You need to compile `CalculateMeanLiving.java` first

**Note:** BY default, 200 realizations are used fo averaging. This value can be

modified in `CalculateMeanLiving.java` file by altering `steps` variable. 

Plotting of the data is handled by `plot_living_average.py`, which accepts one

argument with name of the data file.

**Note:** Data from this experiment are saved in

*`living_data_250steps_200runs.csv` file. This file is included in the

*repository. The name of the file used to save data should be configured in

*`Makefile` and in the plotting script `plot_living_average.py`.

## Mutual entropy

For the purpose of analysing the mutual entropy of the generated patters, it is

necessary to generate a number of final configurations. This data is generated

using `genfc` target in the Makefile,

    make gencf

You need to compile `GenerateConfigurations.java` before running this command.

Resulting `csv` files in `configurations` subdirectory.

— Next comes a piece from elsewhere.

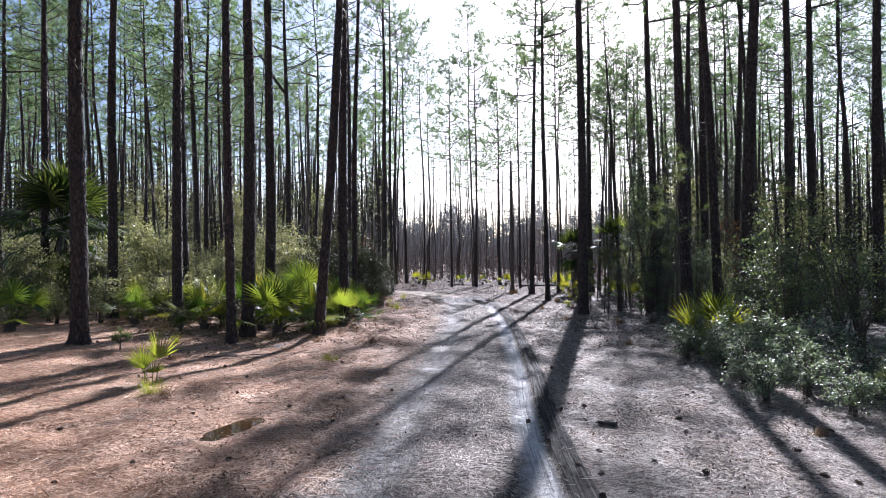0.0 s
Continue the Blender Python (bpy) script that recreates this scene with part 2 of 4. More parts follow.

For each combination of

parameters 1000 files representing final configurations are generated. The names

of the resulting configurations can be saved in a shell variable using

    golTypes=$(for i in *_0001.csv ; do echo `echo $i | sed s/_0001.csv//g` ; done)

in the `configurations` directory. 

The calculation of the average mutual entropy is implemented in

`analyze_mutent.py` script. Using GNU parallel, the analysis results can be

obtained by running

    parallel ./analyze.py {} ::: $golTypes

in `configurations` subdirectory.

This will result in one `*.dat` file for each combination of parameters. To

obtain the file with all data run 

    bash postprocess_dat.sh 

script. This will produce `anayze_mutent.csv`, used by the plotting script

`plot_mutual_entropy.py` located in the main directory.